**Required task:**
Starting at the line that contains "Continue the Blender" and stopping at the line that contains "green tree beside", repeat every line exactly, the two end lines included, and nothing else.

**Source excerpt:**
=-=-=

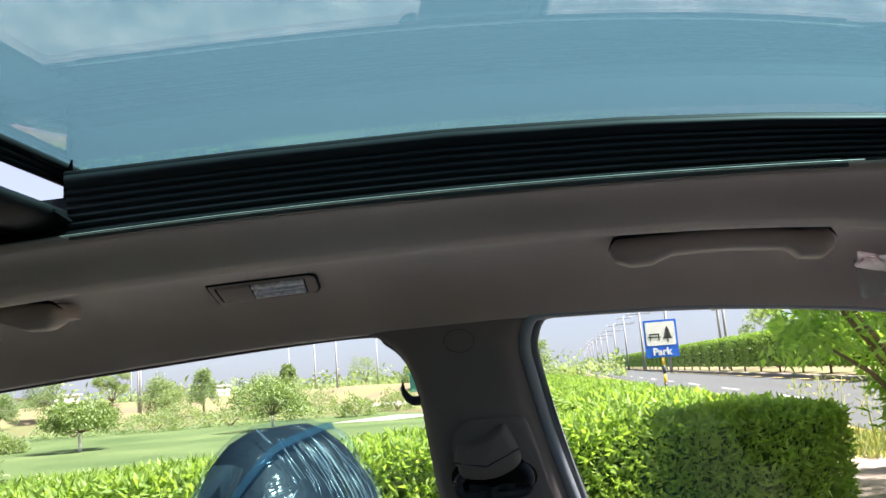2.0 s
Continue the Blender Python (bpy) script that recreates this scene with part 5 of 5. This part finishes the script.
# behind the car: a red truck on the verge and a row of trees
truck = thing("pickup_truck", (-53.0, 6.2, 0.0), "small red truck parked on the far verge", "truck")
RED_PAINT = material("faded_red_paint", (0.42, 0.035, 0.025), 0.4, vary=0.1, scale=4)
cab = boxed("cab", (-52.4, 6.2, 1.22), (1.5, 2.1, 1.5), RED_PAINT, truck, 0.12)
boxed("windscreen", (-51.64, 6.2, 1.52), (0.03, 1.75, 0.6), RUBBER, cab, 0.01, "dark windscreen")
boxed("load_bed", (-54.6, 6.2, 1.25), (2.8, 2.2, 1.0), RED_PAINT, truck, 0.05)
boxed("bumper", (-51.60, 6.2, 0.62), (0.12, 2.1, 0.28), SIGN_WHITE, truck, 0.03, "white front bumper")
for wx, wy in ((-52.3, 5.3), (-52.3, 7.1), (-55.1, 5.3), (-55.1, 7.1)):
    rows = [[(wx + 0.40 * r * math.cos(a), wy + dy, 0.40 + 0.40 * r * math.sin(a)) for a in np.linspace(0, 2 * math.pi, 20, endpoint=False)] for r, dy in ((0.0, -0.10), (0.55, -0.10), (0.6, -0.13), (0.95, -0.13), (1.0, -0.10), (1.0, 0.10), (0.95, 0.13), (0.6, 0.13), (0.55, 0.10), (0.0, 0.10))]
    v, f = loft(rows, closed=True)
    mesh("wheel", v, f, RUBBER, truck, "black tyre")
for k, (x, y, h, w) in enumerate(((-88, -9, 5.5, 6.5), (-84, -4, 4.6, 5.5), (-90, 1.5, 5.2, 6), (-86, 7.5, 4.8, 6), (-82, 12, 4.2, 5))):
    branchy("roadside_tree", "bushy green tree beside the side road", (x, y), h, w, h * 0.25, 0.14, 2600, (0.34, 0.13), PARK_LEAF, 90 + k, 30, low=0.3)["group"] = "trees behind the car"

# clipped trees on the median: one built, the rest copied
def clipped_tree(at, seed):
    rng = np.random.default_rng(seed)
    t = thing("clipped_tree", (at[0], at[1], 0.1), "box-clipped dark green tree on the road's median", "tree", "clipped median trees")
    v, f = tube([(at[0], at[1], 0.0), (at[0], at[1], 0.9)], [0.07, 0.05], 8)
    mesh("trunk", v, f, BARK, t)
    n = 3600
    q = rng.uniform(-1, 1, (n, 3))
    ax = rng.integers(0, 3, n)
    q[np.arange(n), ax] = np.sign(q[np.arange(n), ax]) * rng.uniform(0.8, 1.0, n)
    d = q * 0
    d[np.arange(n), ax] = np.sign(q[np.arange(n), ax])
    p = np.array([at[0], at[1], 1.62]) + q * [0.95, 1.14, 1.0]
    leaf_mesh("crown", p, d + rng.normal(0, 0.6, (n, 3)), 0.22, 0.11, CLIPPED_LEAF, t, rng=rng)
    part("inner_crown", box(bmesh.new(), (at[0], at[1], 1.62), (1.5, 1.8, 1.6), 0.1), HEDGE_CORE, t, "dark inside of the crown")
    return t
first = clipped_tree((*along(13.6, 24.0),), 61)
for k in range(1, 34):
    y = 24.0 + 4.5 * k
    m = pose(*along(13.6, y), 0.1, 0, 0, 180 * (k % 2))
    copy_thing(first, m)

# ---- poles, tower, sign ----
def utility_pole(x, y, h):
    p = thing("utility_pole", (x, y, 0), "tall grey power pole with wide cross-arms", "utility pole", "power poles along the road")
    v, f = tube([(x, y, 0), (x, y, h)], [0.17, 0.10], 8)
    mesh("shaft", v, f, POLE_GREY, p)
    for dz, w in ((0.35, 2.6), (1.3, 3.2)):
        arm = boxed("cross_arm", (x, y, h - dz), (w, 0.12, 0.12), POLE_GREY, p)
        for u in (-0.46, 0, 0.46):
            v, f = tube([(x + u * w, y, h - dz), (x + u * w, y, h - dz + 0.28)], 0.05, 6)
            mesh("insulator", v, f, WALL_WHITE, arm)
    return p
first = utility_pole(8.6, 82, 9.0)
tops = [Vector((8.6, 82, 9.0))]
for k in range(1, 12):
    copy_thing(first, pose(8.6 - 0.75 * k, 82 + 25 * k, 0))
    tops.append(Vector((8.6 - 0.75 * k, 82 + 25 * k, 9.0)))
wire = thing("power_lines", (8.6, 82, 9), "thin dark power lines between the poles", "power line")
for u in (-1.45, 0.0, 1.45):
    for a, b in zip([Vector((11.5, 30, 9.0))] + tops, tops):
        pts = [a.lerp(b, s) + Vector((u, 0, -0.95 - 1.0 * math.sin(math.pi * s))) for s in np.linspace(0, 1, 7)]
        v, f = tube(pts, 0.014, 4)
        mesh("wire", v, f, SIGN_BLACK, wire)
p = thing("transformer_pole", (12.7, 74, 0), "tall power pole carrying a transformer", "utility pole")
for dx in (-0.25, 0.25):
    v, f = tube([(12.7 + dx, 74, 0), (12.7 + dx, 74, 9.2)], [0.15, 0.11], 8)
    mesh("shaft", v, f, POLE_GREY, p)
for z, w in ((9.0, 2.6), (8.2, 3.0), (6.4, 1.6)):
    boxed("cross_arm", (12.7, 74, z), (w, 0.14, 0.14), POLE_GREY, p)
boxed("transformer_box", (12.2, 73.8, 5.9), (0.6, 0.6, 0.8), STEEL, p, 0.05)
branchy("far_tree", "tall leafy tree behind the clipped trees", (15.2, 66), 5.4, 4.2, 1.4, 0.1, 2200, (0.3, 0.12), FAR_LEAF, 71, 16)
def lamp_post(x, y, h, kind):
    l = thing("lamp_post", (x, y, 0), "slim pale lamp post in the park", "lamp post", "park lamp posts")
    v, f = tube([(x, y, 0), (x, y, h)], [0.09, 0.05], 8)
    mesh("shaft", v, f, POLE_GREY, l)
    boxed("head", (x, y, h), (1.0, 0.12, 0.12) if kind else (0.3, 0.25, 0.1), POLE_GREY, l)
for x, y, h, kind in ((-29.9, 47.8, 5.2, 0), (-33.3, 53.0, 5.0, 1), (-50, 59, 5.0, 1), (-19.0, 57, 6.0, 1), (-24.0, 66, 5.5, 1), (-22.0, 80, 6.0, 0), (-13.0, 66, 5.0, 0), (-46, 72, 5.2, 1), (-36, 90, 6.5, 1), (-16, 100, 7, 0), (-62, 62, 5, 1)):
    lamp_post(x, y, h, kind)

tower = thing("lattice_tower", (57, 70, 0), "steel lattice transmission tower beyond the road", "lattice tower")
def leg_at(sx, sy, s):
    w = 1.5 * (1 - s) + 0.7 * s
    return Vector((57 + sx * w, 70 + sy * w, 42 * s))
for sx in (-1, 1):
    for sy in (-1, 1):
        v, f = tube([leg_at(sx, sy, 0), leg_at(sx, sy, 1)], 0.09, 4)
        mesh("leg", v, f, STEEL, tower)
for k in range(16):
    s0, s1 = k / 16, (k + 1) / 16
    for (ax, ay), (bx, by) in (((-1, -1), (1, -1)), ((1, -1), (1, 1)), ((1, 1), (-1, 1)), ((-1, 1), (-1, -1))):
        pa, pb = ((s0, s1) if k % 2 else (s1, s0))
        v, f = tube([leg_at(ax, ay, pa), leg_at(bx, by, pb)], 0.05, 4)
        mesh("brace", v, f, STEEL, tower)
branchy("roadside_tree", "round clipped roadside tree beyond the windscreen", (15.9, 19.4), 4.3, 3.7, 2.0, 0.1, 4200, (0.2, 0.07), TREE_LEAF, 81, 20, whitewash=1.0, low=0.9)
branchy("roadside_tree", "leafy tree close in front of the windscreen", (4.62, 9.2), 3.25, 0.75, 1.3, 0.05, 1500, (0.13, 0.036), TREE_LEAF, 82, 10, whitewash=1.0)

hut = thing("green_hut", (-10.6, 49.8, 0), "small green and white hut behind the lawn", "hut")
boxed("wall", (-10.6, 49.8, 0.8), (1.7, 1.4, 1.6), HUT_GREEN, hut)
boxed("white_panel", (-10.4, 49.08, 0.95), (1.0, 0.04, 0.9), WALL_WHITE, hut)
boxed("roof", (-10.6, 49.8, 1.63), (2.0, 1.7, 0.08), HUT_GREEN, hut)
for k, (x, y, w, h) in enumerate(((-75, 92, 14, 2.2), (-55, 100, 10, 2.0), (-95, 88, 12, 2.6))):
    b = thing("far_building", (x, y, 0), "low white building on the horizon", "building", "distant buildings")
    boxed("wall", (x, y, h / 2), (w, 5, h), WALL_WHITE, b)
    boxed("roof", (x, y, h + 0.1), (w + 0.5, 5.5, 0.2), CONCRETE, b)
    for q in range(4):
        boxed("window", (x - w / 2 + w * (q + 0.5) / 4, y - 2.52, h * 0.5), (w * 0.1, 0.06, h * 0.35), SIGN_BLACK, b)
van = thing("red_stall", (-2.6, 62, 0), "small red and white roadside barrier", "barrier")
boxed("board", (-2.6, 62, 0.55), (2.2, 0.1, 0.35), material("faded_red", (0.5, 0.10, 0.07), 0.6), van, 0.02)
boxed("white_board", (-2.6, 62, 0.20), (2.4, 0.12, 0.3), WALL_WHITE, van, 0.02)

# the park sign
SX, SY = 1.50, 17.0
sign = thing("park_sign", (SX, SY, 0), "blue and white park sign on a yellow and black pole", "road sign")
su = Vector((0.996, -0.09, 0.0)).normalized()
panel = slab("panel", rounded(0.69, 0.80, 0.03), su, (0, 0, 1), (SX, SY, 1.85), 0.02, SIGN_BLUE, sign, "blue sign panel")
fwd = Vector((su.y, -su.x, 0))
field = slab("white_field", rounded(0.61, 0.50, 0.02), su, (0, 0, 1), Vector((SX, SY, 1.955)) + fwd * 0.013, 0.004, SIGN_WHITE, panel, "white picture field")
o = Vector((SX, SY, 1.90)) + fwd * 0.017
bench = [[(-0.24, 0.03), (-0.02, 0.03), (-0.02, 0.06), (-0.24, 0.06)], [(-0.27, -0.03), (0.01, -0.03), (0.01, -0.005), (-0.27, -0.005)], [(-0.23, -0.09), (-0.205, -0.09), (-0.205, 0.04), (-0.23, 0.04)], [(-0.055, -0.09), (-0.03, -0.09), (-0.03, 0.04), (-0.055, 0.04)]]
for q in bench:
    slab("bench_mark", q, su, (0, 0, 1), o, 0.003, SIGN_BLACK, sign)
slab("tree_mark", [(0.125, -0.13), (0.155, -0.13), (0.155, -0.06), (0.25, -0.06), (0.185, 0.02), (0.225, 0.02), (0.17, 0.09), (0.20, 0.09), (0.14, 0.21), (0.08, 0.09), (0.11, 0.09), (0.055, 0.02), (0.095, 0.02), (0.03, -0.06), (0.125, -0.06)], su, (0, 0, 1), o, 0.003, SIGN_BLACK, sign)
curve = bpy.data.curves.new("lettering", "FONT")
curve.body, curve.size, curve.align_x, curve.align_y, curve.extrude, curve.offset = "Park", 0.215, "CENTER", "CENTER", 0.002, 0.006
text = new("lettering_curve", curve)
bpy.context.view_layer.update()
me = bpy.data.meshes.new_from_object(text.evaluated_get(bpy.context.evaluated_depsgraph_get()))
bpy.data.objects.remove(text)
me.materials.append(SIGN_WHITE)
lettering = new("lettering", me)
lettering.parent = sign
lettering.matrix_basis = Matrix.Translation(Vector((0, 0, 1.565)) + fwd * 0.016) @ Matrix((su, Vector((0, 0, 1)), fwd)).transposed().to_4x4()
lettering["label"] = "white lettering"
for k in range(8):
    v, f = tube([(SX, SY + 0.03, 0.182 * k), (SX, SY + 0.03, 0.182 * (k + 1))], 0.035, 10)
    mesh("pole_band", v, f, (SIGN_BLACK, POLE_YELLOW)[k % 2], sign)

# ---- grass and weeds by the hedge, uncountable ----
rng = np.random.default_rng(9)
n = 20000
x = rng.uniform(-1.5, 6.0, n)
y = rng.uniform(3.6, 6.6, n) + 0.25 * (x - 1) * (x > 1)
keep = ((y > 4.4) | (x > 0.95)) & ~((y > 5.9 + 0.42 * (x - 0.0)) & (x < 1.7))
p = np.stack([x, y, np.full(n, -0.02)], 1)[keep]
grass = thing("verge_grass", (2, 5.5, 0), "dry tufted grass along the verge", "grass", kind="stuff")
leaf_mesh("grass_blades", p, np.array([0, 0, 1.0]) + rng.normal(0, 0.38, (len(p), 3)), 0.13, 0.010, GRASS_BLADE, grass, rng=rng)
n = 3500
p = np.stack([rng.uniform(1.6, 4.3, n), rng.uniform(10.5, 13.5, n), np.full(n, -0.02)], 1)
leaf_mesh("grass_blades", p, np.array([0, 0, 1.0]) + rng.normal(0, 0.45, (n, 3)), 0.2, 0.02, GRASS_BLADE, grass, rng=rng)
for k, (x, y) in enumerate(((2.75, 11.2), (3.1, 11.4), (3.5, 11.0))):
    w = thing("tall_weed", (x, y, 0), "tall dry weed stalks at the road's edge", "weed", "dry weeds")
    for q in range(4):
        dx, dy = 0.18 * math.cos(q * 1.9), 0.18 * math.sin(q * 1.9)
        v, f = tube([(x + dx * 0.3, y + dy * 0.3, 0), (x + dx, y + dy, 0.75 + 0.1 * q)], [0.012, 0.005], 5)
        mesh("stalk", v, f, GRASS_BLADE, w)
    m = 90
    h = rng.uniform(0.15, 1.0, m)
    p = np.stack([x + rng.normal(0, 0.12, m), y + rng.normal(0, 0.12, m), h], 1)
    leaf_mesh("weed_leaves", p, rng.normal(0, 0.6, (m, 3)) + [0, 0, 0.6], 0.10, 0.03, GRASS_BLADE, w, rng=rng)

=-=-=

**Full response:**
Continue the Blender Python (bpy) script that recreates this scene with part 5 of 5. This part finishes the script.
# behind the car: a red truck on the verge and a row of trees
truck = thing("pickup_truck", (-53.0, 6.2, 0.0), "small red truck parked on the far verge", "truck")
RED_PAINT = material("faded_red_paint", (0.42, 0.035, 0.025), 0.4, vary=0.1, scale=4)
cab = boxed("cab", (-52.4, 6.2, 1.22), (1.5, 2.1, 1.5), RED_PAINT, truck, 0.12)
boxed("windscreen", (-51.64, 6.2, 1.52), (0.03, 1.75, 0.6), RUBBER, cab, 0.01, "dark windscreen")
boxed("load_bed", (-54.6, 6.2, 1.25), (2.8, 2.2, 1.0), RED_PAINT, truck, 0.05)
boxed("bumper", (-51.60, 6.2, 0.62), (0.12, 2.1, 0.28), SIGN_WHITE, truck, 0.03, "white front bumper")
for wx, wy in ((-52.3, 5.3), (-52.3, 7.1), (-55.1, 5.3), (-55.1, 7.1)):
    rows = [[(wx + 0.40 * r * math.cos(a), wy + dy, 0.40 + 0.40 * r * math.sin(a)) for a in np.linspace(0, 2 * math.pi, 20, endpoint=False)] for r, dy in ((0.0, -0.10), (0.55, -0.10), (0.6, -0.13), (0.95, -0.13), (1.0, -0.10), (1.0, 0.10), (0.95, 0.13), (0.6, 0.13), (0.55, 0.10), (0.0, 0.10))]
    v, f = loft(rows, closed=True)
    mesh("wheel", v, f, RUBBER, truck, "black tyre")
for k, (x, y, h, w) in enumerate(((-88, -9, 5.5, 6.5), (-84, -4, 4.6, 5.5), (-90, 1.5, 5.2, 6), (-86, 7.5, 4.8, 6), (-82, 12, 4.2, 5))):
    branchy("roadside_tree", "bushy green tree beside the side road", (x, y), h, w, h * 0.25, 0.14, 2600, (0.34, 0.13), PARK_LEAF, 90 + k, 30, low=0.3)["group"] = "trees behind the car"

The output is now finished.